RICHARD DE TSCHARNER
For the past twenty years Richard de Tscharner has been pursuing a singular path in the fertile field of landscape photography by focusing on what the eminent historian Fernand Braudel called “la longue durée”, i.e. the Earth`s crust considered on the time-scale of millennia, barely touched in this profound sense by the hand of Man. This quest has taken him to remote regions of the globe, to sites far removed from current civilisation.
Richard de Tscharner was born in Berne in 1947. After his school years in the Swiss capital, he continued his studies at the University of Geneva, before joining the renowned private bank Lombard Odier & Cie, where he remained until he retired from business at the end of 2006 to devote himself to photography, a practice which had fascinated him since his youth.
In recent years, de Tscharner has had several solo exhibitions in Geneva, most recently at Sotheby`s, and even more recently in Italy where the city of Todi, Umbria, honoured him in 2021 with a retrospective exhibition in three separate urban sites. His work has also been included in a number of prestigious international travelling exhibitions, including Civilization: The Way We Live Now, shown in museums in Korea, China, New Zealand, Australia, France, and this year in Italy. His work is also included in Flora Photographica, a publication by Thames & Hudson released this summer, while a touring exhibition, Flora Imaginaria, is currently on display in Sarasota, Florida.

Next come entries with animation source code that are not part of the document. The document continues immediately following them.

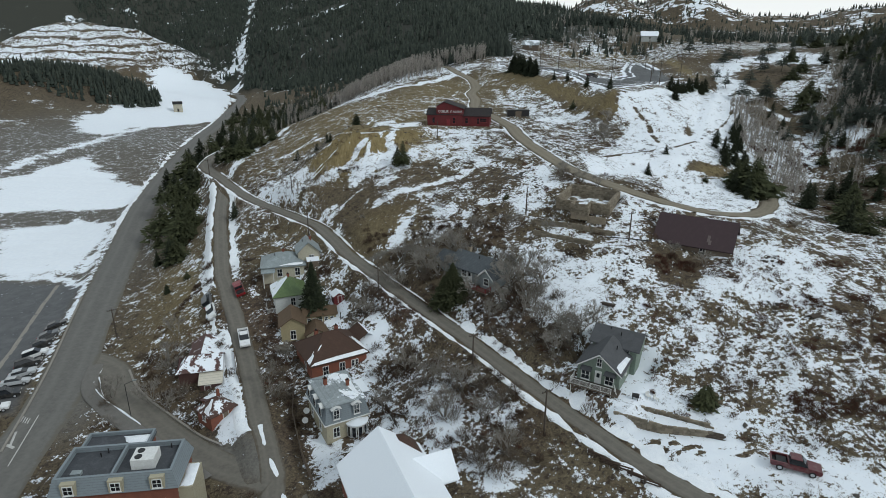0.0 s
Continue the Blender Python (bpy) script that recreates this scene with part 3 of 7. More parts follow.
# broken snowfields on the hill: cover and corners
SNOW_FIELDS = [
    (0.33, (-18.9, 144.9), (-5.7, 138.3), (7.8, 143.3), (19.7, 122.4), (11.8, 111.4), (-3.8, 114.6), (-11.5, 117.5), (-22.3, 130.7), (-27.3, 141.1)),
    (0.05, (-24, 142.9), (-12.7, 134.4), (-7.2, 133.2), (-10.7, 127), (-12.9, 120.4), (-18.1, 122.1), (-22.3, 130.7), (-25.5, 137.9)),
    (0.10, (-34.7, 151.9), (-24.2, 149.7), (-17.2, 144.2), (-19, 140.1), (-30, 144.3)),
    (0.03, (-35.2, 155.4), (-37, 163.2), (-31.3, 166.5), (-24.3, 188.1), (-9.6, 174.1), (-7.1, 165.7), (-10.6, 161), (-14.5, 163.6), (-18.5, 160.6), (-24.3, 158), (-26.2, 157.4), (-32.5, 156)),
]
SNOW_FIELDS += [
    (0.62, (-4.5, 181.1), (5.2, 181.3), (12.8, 176.5), (6.5, 163.7), (3.2, 157.9), (-0.7, 159.3), (-8.4, 153.7), (-12.5, 148.9), (-16.3, 146.5), (-17.1, 149.3), (-11.3, 153.6), (-6.7, 160.3), (2.4, 165.2), (1.5, 173.4), (-3.6, 178.1)),
    (0.60, (3.2, 157.9), (7.1, 154.3), (6, 147.4), (3, 146.8), (1.8, 150.5)),
    (0.42, (8, 163), (22, 173.8), (21, 156.4), (26.3, 145.3), (27.3, 140.7), (19, 142.3), (14.7, 150.3), (9.4, 157.4)),
    (0.68, (19, 142.3), (25.3, 143.2), (26.5, 137), (25.3, 130.6), (21.5, 126.4), (20.4, 122.1), (15.5, 120.1), (15.1, 123.2), (14.8, 126.6), (15.3, 131.1), (17.9, 132.1), (19.8, 132.5), (17.7, 137.5)),
]
SNOW_FIELDS += [
    (0.76, (-53.3, 167.7), (-50.4, 170.3), (-43, 168.3), (-37.4, 162.4), (-35.6, 158.5), (-35.6, 152.2), (-37.6, 149.7), (-40.2, 151.1), (-41.7, 154), (-46.8, 157.8), (-51.9, 163.6)),
    (0.86, (-35.6, 152.2), (-32.5, 156), (-28, 158.4), (-26.2, 157.4), (-28.8, 154.8), (-32.3, 153.2), (-34.8, 152.6)),
    (0.95, (-24.3, 157), (-21, 158.7), (-18, 160.8), (-14.5, 163), (-10.8, 159.5), (-12.6, 155.5), (-15.9, 155.7), (-19.7, 153.9), (-22.5, 149.6), (-24.7, 149.2)),
    (0.60, (-19.3, 149.9), (-11.6, 148.5), (-13.7, 144.7), (-17.1, 146.2)),
    (0.98, (-21.5, 177.4), (-21.6, 195.6), (-15.3, 193.4), (-17.2, 183.4), (-19.9, 178.1)),
    (0.98, (-16.6, 177.2), (-16, 184.4), (-8.2, 186.8), (-8.7, 178.7), (-11.7, 177.1)),
]
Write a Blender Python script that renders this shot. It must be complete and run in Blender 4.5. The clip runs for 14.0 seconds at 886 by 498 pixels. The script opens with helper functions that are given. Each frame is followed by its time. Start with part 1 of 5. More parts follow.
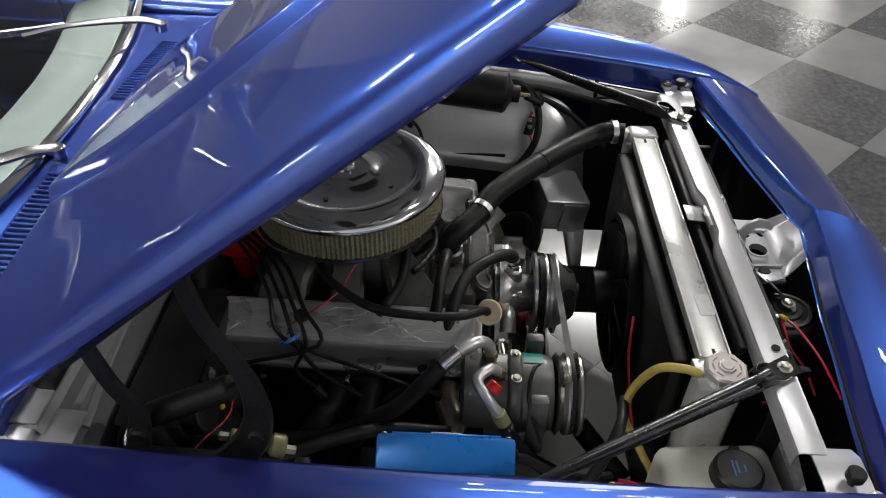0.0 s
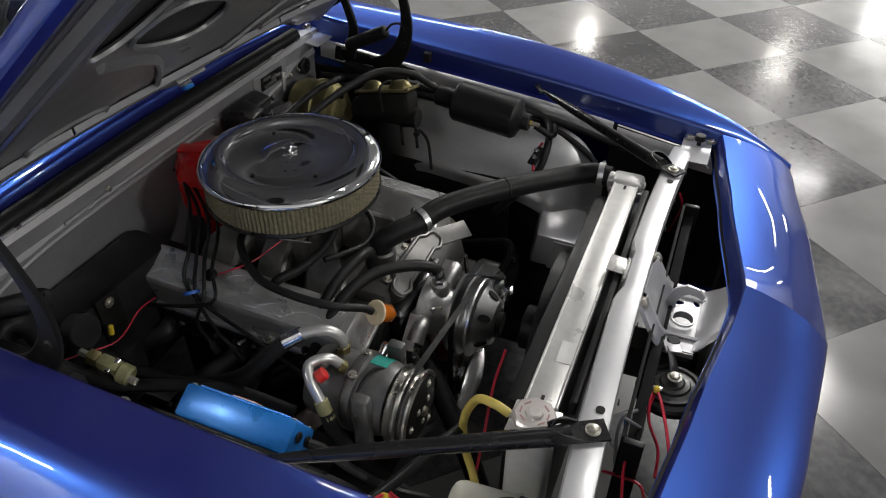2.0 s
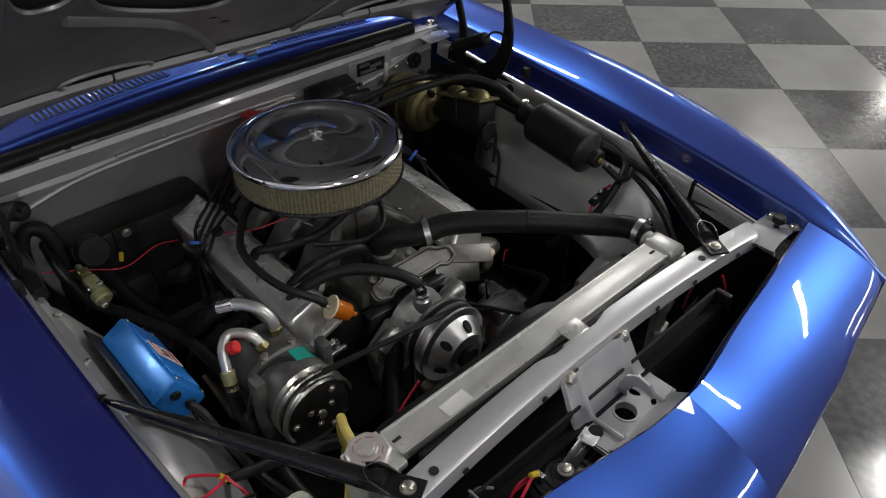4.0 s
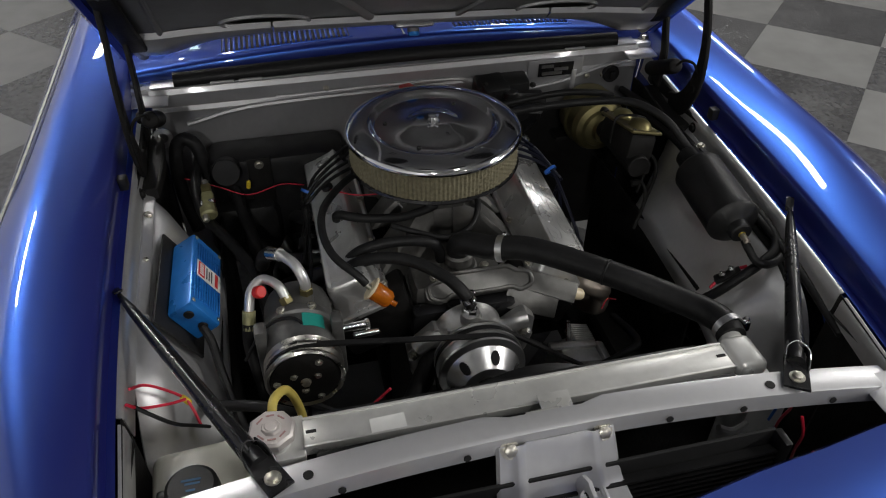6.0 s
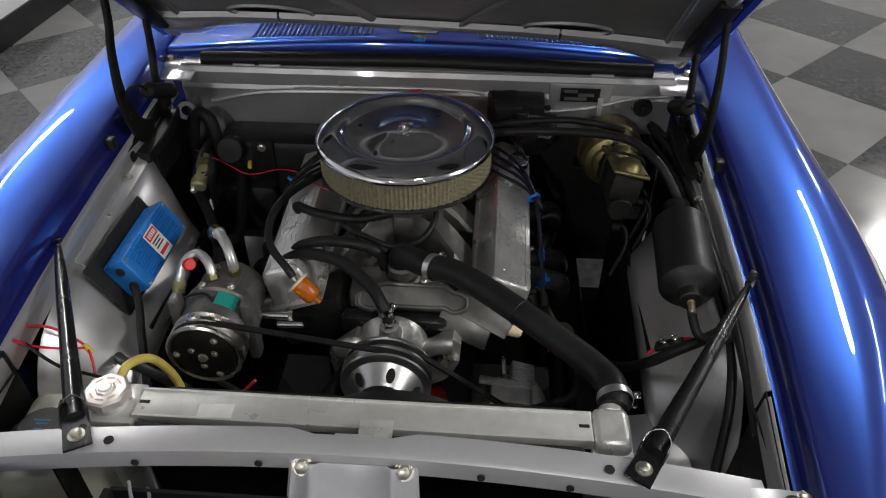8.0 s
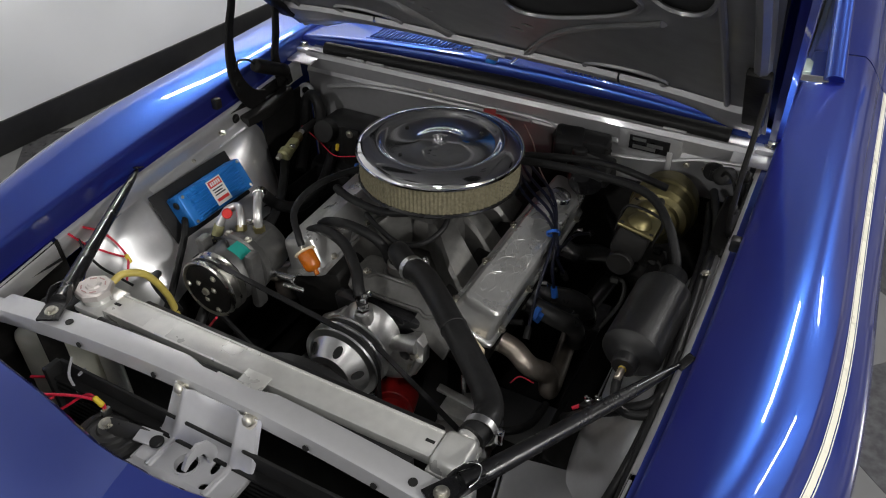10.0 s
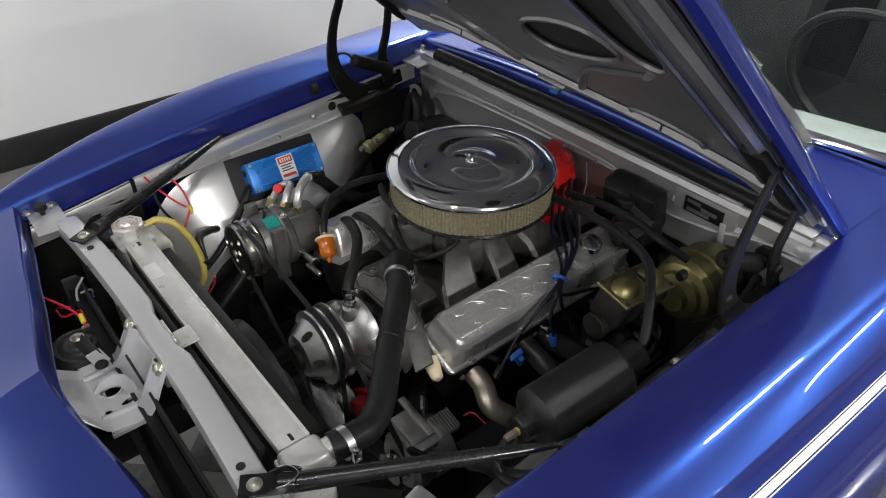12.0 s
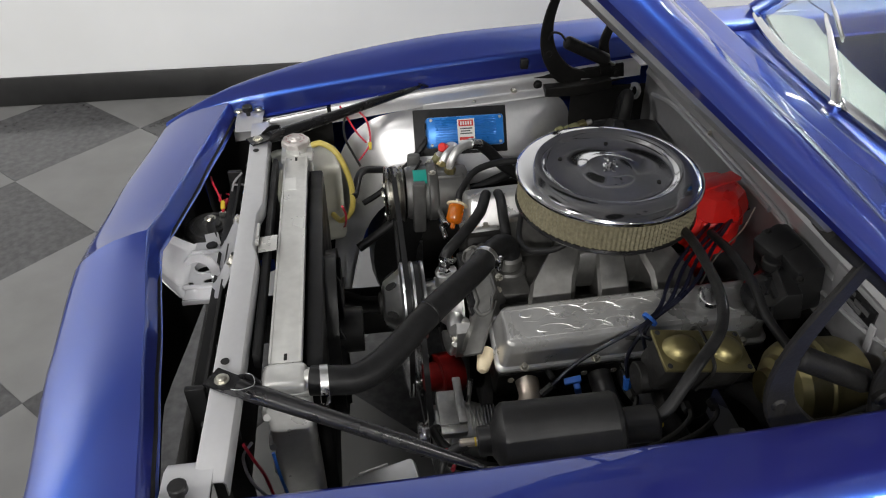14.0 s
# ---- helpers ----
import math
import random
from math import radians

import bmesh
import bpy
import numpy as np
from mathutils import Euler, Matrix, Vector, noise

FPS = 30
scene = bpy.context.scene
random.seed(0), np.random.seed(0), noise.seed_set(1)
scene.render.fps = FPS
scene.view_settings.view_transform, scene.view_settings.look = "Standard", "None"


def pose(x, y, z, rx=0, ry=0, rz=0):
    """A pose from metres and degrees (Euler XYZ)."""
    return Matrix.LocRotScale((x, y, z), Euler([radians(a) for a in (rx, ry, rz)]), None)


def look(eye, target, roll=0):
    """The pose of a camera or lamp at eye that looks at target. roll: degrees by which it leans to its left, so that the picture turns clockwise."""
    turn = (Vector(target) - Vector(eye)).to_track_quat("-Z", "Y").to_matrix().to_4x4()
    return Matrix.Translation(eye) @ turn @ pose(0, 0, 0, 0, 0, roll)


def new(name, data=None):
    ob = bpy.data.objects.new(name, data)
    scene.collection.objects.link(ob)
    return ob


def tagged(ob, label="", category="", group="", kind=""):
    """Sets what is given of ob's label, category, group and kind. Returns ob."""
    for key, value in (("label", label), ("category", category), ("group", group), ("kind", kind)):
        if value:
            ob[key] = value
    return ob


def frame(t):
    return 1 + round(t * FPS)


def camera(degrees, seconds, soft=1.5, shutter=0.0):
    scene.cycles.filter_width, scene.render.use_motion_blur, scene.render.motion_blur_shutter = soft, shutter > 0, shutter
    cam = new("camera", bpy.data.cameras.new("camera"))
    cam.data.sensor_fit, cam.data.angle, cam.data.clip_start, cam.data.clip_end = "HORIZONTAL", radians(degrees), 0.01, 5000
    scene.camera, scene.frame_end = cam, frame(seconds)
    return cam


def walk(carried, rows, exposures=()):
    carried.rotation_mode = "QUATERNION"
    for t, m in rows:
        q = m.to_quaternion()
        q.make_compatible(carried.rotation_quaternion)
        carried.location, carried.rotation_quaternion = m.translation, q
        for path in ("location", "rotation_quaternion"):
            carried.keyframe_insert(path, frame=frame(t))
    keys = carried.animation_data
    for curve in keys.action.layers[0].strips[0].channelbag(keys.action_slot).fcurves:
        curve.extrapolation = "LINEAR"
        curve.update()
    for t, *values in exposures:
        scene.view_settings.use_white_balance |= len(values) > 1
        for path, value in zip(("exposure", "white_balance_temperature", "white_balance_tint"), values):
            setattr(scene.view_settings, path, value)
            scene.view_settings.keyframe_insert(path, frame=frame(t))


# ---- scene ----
cam = camera(63.1, 14.0, soft=1.1)

PATH = [
    (0, (-1.076, -0.245, 1.674), (0.451, -0.2, 0.384), 1.1),
    (0.5, (-1.084, -0.373, 1.664), (0.439, -0.182, 0.381), 1.0),
    (1, (-1.079, -0.505, 1.667), (0.434, -0.183, 0.399), 0.7),
    (1.5, (-1.057, -0.642, 1.665), (0.442, -0.182, 0.424), 0.6),
    (2, (-1.017, -0.762, 1.662), (0.446, -0.17, 0.434), 0.6),
    (2.5, (-0.968, -0.87, 1.661), (0.438, -0.155, 0.431), 0.8),
    (5, (-0.49, -1.224, 1.652), (0.251, 0.161, 0.414), 0.2),
    (5.5, (-0.393, -1.249, 1.648), (0.152, 0.213, 0.396), 0.2),
    (6, (-0.291, -1.263, 1.646), (0.072, 0.256, 0.397), 0.3),
    (6.5, (-0.199, -1.264, 1.646), (0.0, 0.286, 0.399), 0.5),
    (7, (-0.093, -1.265, 1.643), (-0.012, 0.299, 0.398), 0.3),
    (7.5, (0.019, -1.266, 1.641), (0.023, 0.302, 0.399), 0.2),
    (10, (0.601, -1.198, 1.663), (-0.151, 0.219, 0.468), 0.2),
    (10.5, (0.7, -1.14, 1.67), (-0.185, 0.193, 0.47), 0.2),
    (11, (0.792, -1.063, 1.665), (-0.233, 0.173, 0.472), -0.1),
    (11.5, (0.88, -0.977, 1.674), (-0.274, 0.152, 0.494), 0.0),
    (12, (0.949, -0.888, 1.676), (-0.316, 0.119, 0.498), -0.1),
    (12.5, (1.001, -0.792, 1.667), (-0.38, 0.051, 0.49), -0.2),
    (13, (1.039, -0.691, 1.66), (-0.433, -0.047, 0.471), -0.2),
    (13.5, (1.065, -0.603, 1.651), (-0.469, -0.163, 0.444), -0.1),
    (14, (1.09, -0.503, 1.645), (-0.494, -0.291, 0.442), -0.1),
]
walk(cam, [(t, look(eye, target, roll)) for t, eye, target, roll in PATH], ((0.0, 0.34), (2.5, 0.5), (5.0, 0.06), (7.5, 0.33), (10.0, 0.5), (14.0, 0.8)))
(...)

Richard de Tscharner is currently completing a book project on the Swiss Alpine passes in collaboration with curator, museum director, and author William A. Ewing, philosopher and Professor of Religious Studies Frédéric Möri, Brigadier aD Dr. Daniel Lätsch, and the head of Implenia during the construction of the St. Gotthard Base Tunnel Anton Affentranger, with a foreword by former President of the Swiss Confederation Doris Leuthard. The book will be published next year by Scheidegger & Spiess and will count as one of the most complete studies ever undertaken on the Alpine passes in Switzerland.